▶ **Short exercise**
Work out how many lines of the listing hold "parts", then state only that count.

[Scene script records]
>> START

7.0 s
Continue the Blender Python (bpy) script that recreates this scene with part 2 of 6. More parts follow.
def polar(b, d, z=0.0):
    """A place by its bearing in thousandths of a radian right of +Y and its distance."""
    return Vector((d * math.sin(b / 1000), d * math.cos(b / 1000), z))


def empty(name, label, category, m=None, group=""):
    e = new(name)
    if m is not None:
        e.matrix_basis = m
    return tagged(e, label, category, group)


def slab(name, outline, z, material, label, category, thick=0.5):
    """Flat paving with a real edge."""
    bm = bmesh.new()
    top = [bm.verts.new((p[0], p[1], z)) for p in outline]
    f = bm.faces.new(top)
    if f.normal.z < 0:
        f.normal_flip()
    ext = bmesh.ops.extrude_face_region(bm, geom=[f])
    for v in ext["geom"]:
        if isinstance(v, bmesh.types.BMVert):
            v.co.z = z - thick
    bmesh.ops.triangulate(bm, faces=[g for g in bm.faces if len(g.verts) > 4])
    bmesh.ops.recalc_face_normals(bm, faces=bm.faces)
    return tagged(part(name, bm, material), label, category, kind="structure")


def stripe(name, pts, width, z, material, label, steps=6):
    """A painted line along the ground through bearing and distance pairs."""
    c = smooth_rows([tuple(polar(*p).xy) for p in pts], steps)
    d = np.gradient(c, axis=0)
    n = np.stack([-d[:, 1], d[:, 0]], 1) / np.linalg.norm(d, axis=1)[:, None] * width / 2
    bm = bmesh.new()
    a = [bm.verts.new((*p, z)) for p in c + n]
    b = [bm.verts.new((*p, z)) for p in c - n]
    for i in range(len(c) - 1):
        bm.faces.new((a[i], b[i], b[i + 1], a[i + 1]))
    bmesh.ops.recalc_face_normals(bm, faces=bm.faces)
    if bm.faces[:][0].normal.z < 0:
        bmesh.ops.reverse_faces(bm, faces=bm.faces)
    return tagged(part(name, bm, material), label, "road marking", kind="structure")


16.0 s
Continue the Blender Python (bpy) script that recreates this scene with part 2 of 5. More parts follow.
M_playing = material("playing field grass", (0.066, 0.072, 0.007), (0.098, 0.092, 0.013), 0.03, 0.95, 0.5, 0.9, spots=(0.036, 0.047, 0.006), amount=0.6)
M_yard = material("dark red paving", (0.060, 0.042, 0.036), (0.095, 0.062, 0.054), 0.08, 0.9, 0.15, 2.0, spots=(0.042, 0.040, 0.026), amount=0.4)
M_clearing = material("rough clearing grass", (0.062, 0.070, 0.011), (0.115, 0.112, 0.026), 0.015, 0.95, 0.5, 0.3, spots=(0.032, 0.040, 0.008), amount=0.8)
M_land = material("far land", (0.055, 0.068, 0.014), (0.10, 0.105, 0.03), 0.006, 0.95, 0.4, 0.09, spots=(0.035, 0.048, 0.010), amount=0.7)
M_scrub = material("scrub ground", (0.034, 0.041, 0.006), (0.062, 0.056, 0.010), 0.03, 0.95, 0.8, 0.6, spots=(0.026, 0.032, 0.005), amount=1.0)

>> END

▶ **Solution to the problem**
2